7. Abishola (Folake Olowofoyeku) in “Bob Hearts Abishola” …Abishola is so radically different from any rom-com heroine that most critics may not realize how subtly subversive this show really is. Abishola–a single mom nurse from Nigeria being quietly pursued by a good-hearted, but unglamorous sock tycoon while living with her extended family–exists so far outside the Rom-Com industrial complex (in which upwardly mobile white women from Rebel Wilson to Reese Witherspoon to Tiny Fey to Amy Schumer to Zooey Deschanel engage in zippy dialogue) that her soulfulness sometimes reads as “low energy” rather than flesh-and-blood real.
Abishola can be sterner and quieter than we’re used to seeing out of Meg Ryan-inspired heroines (this one is not going to need a box of tissues if a date doesn’t work out), and doesn’t really need big speeches proclaiming her strength to actually convey strength. She mostly wants to be left alone to do her job and raise her son, and is surprised to find herself awakening to the possibility of romance after so many years of “no nonsense.” It’s a gradual, beautiful dawning, and I don’t think I’ve ever seen anything quite like it on television.
6. Love Quinn (Victoria Pedretti) in “You” …The second season of “You” is not good (way too many similarities to “Dexter” season 2, as well as substantially less tension than season 1), but there was one huge upgrade: the main person our “hero” stalks. [Quinn even called out his season 1 obsession as a mediocre person, and I shouted “yes” to the TV.] Our protagonist has finally met “the one,” and a chance at real love. Naturally, he recoils from her…typical of Joe, but that doesn’t make Quinn any less fascinating.
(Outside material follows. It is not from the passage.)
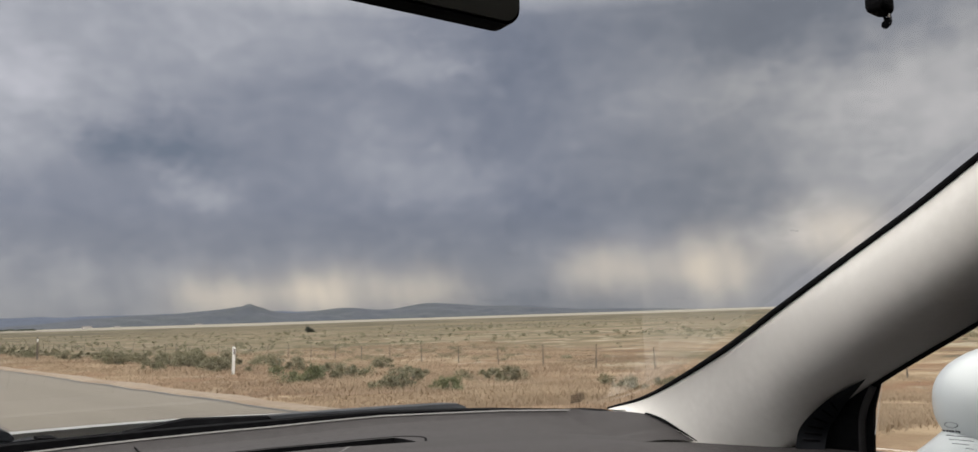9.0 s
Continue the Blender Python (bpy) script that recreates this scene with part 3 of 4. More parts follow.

5. Uncle Baby Billy Freeman (Walton Goggins) in “The Righteous Gemstones” …While sitting here scratching my head as to why the singular talent that is Walton Goggins would be on CBS’s “The Unicorn” (a series that operates from the ludicrous premise that being a widowed father is catnip to women instead of a lonely, exhausting grind), Goggins had another ace up his sleeve the whole time: Baby Billy, who steals every scene he’s in on a series full of scene stealers. The comedic genius that is Danny McBride has crafted great ensembles before (“Eastbound and Down,” “Vice Principals”) but there’s not a non-hilarious person in “Gemstones,” and Baby Billy tops them all.
You may need to be from the South to appreciate just how accurate this portrayal of a washed-up, money-hungry evangelist really is: the genial humor disguising deep jealousies and resentments, the razzle-dazzle showmanship, the penchant for much younger women and gigantic chompers, and I could not stop smiling at the “Good Old” country song that is “Misbehavin'” which sounds like half the songs at the Grand Ole Opry on slow nights. Even Billy’s near-death experience (being struck by lightning) is a chance to cash in with a “Heaven is Real”-esque coloring book…which sounds exactly right.
4. Arya Stark (Maisie Williams) in “Game of Thrones” …Even though the characterizations in season 8 of “Game of Thrones” were awful (half my worst characters list is devoted to it), there was one character that stayed true to herself: Arya. After an unconvincing season 7 that saw her lurking around threatening Sansa, season 8 was a return to form: she single-handedly saved Westeros (and was actual foreshadowed properly!), took charge in her relationship with Gendry, walked away from certain death instead of choosing vengeance, and even had the most interesting ending of the season. Rather than a prequel series centered around the Targaryen Civil War, I would prefer to follow pirate Arya as she finds out “what’s West of Westeros?” [Arya’s travel companion The Hound (Rory Clegane) was also solid, and his suicide-by-fire rallying cry–finally getting revenge on the brother that ruined his life–was one of the most emotionally satisfying moments of season 8.]
3. Krystal Stubbs (Kirsten Dunst) in “On Becoming a God in Central Florida” …After the shocking turn of events in the pilot episode, Krystal is a bankrupt single mother with no assets but her husband’s large inventory in a pyramid scheme. She soon sets about making lemons into lemonade in a world that either wants to fuck her or fuck her over, and has little interest in her otherwise. That Krystal is bizarrely hilarious (her pageant winning puppet routine), sexy, occasionally depressed, pragmatic, and always likable even when exploring her dark side (unlike “Veep,” Krystal is an anti-hero that never really goes full-blown villain) is a testament to just how well-written this character is, and Dunst’s excellent, fully committed performance (correctly nominated for a Golden Globe, getting one right in the TV category for once).
2. Spear (“voiced” by Aaron LaPlante) in “Primal” …This one may be a head-scratcher, but Spear is a near-wordless caveman on an animated series that is one of the most beautiful and moving I’ve ever seen. That he can convey so much emotion while being not only dialogue-less but also animated is a testament to how well this character is crafted. In the first episode alone we see him lose his entire family, get revenge, and then form a lasting alliance with a dinosaur who’s in a similar boat. I know it sounds crazy, but I would be surprised if even the most straight-laced viewers weren’t unexpectedly moved by his struggle.
The Best TV Character(s) of 2019: Elliot Anderson/Mr. Robot (Rami Malek) and Whiterose/Minister of State Security Zhi Zhang (B.D. Wong) …It’s perfectly fitting that our protagonist–who has multiple personalities to the point we’re not always sure who we’re watching–would have an antagonist who also has to show one “face” to the world while living in another. [These are great allegories for the shifting identities of the internet, but also the Chinese concept of “Face” where you may never be presenting your real feelings and nature.]
These two characters allowed “Mr. Robot” to explore the meaning of identity, and the push and pull of different sides…who may have overlapping agendas (or may not). That our main character literally doesn’t know who he is or most of his past may be fitting for a man who spent the first season trying to wipe out financial history, a good example of how the political is always personal. And their sole face-to-face scene this season was a riveting dialogue on the way outside society can shape identity without our knowledge or permission.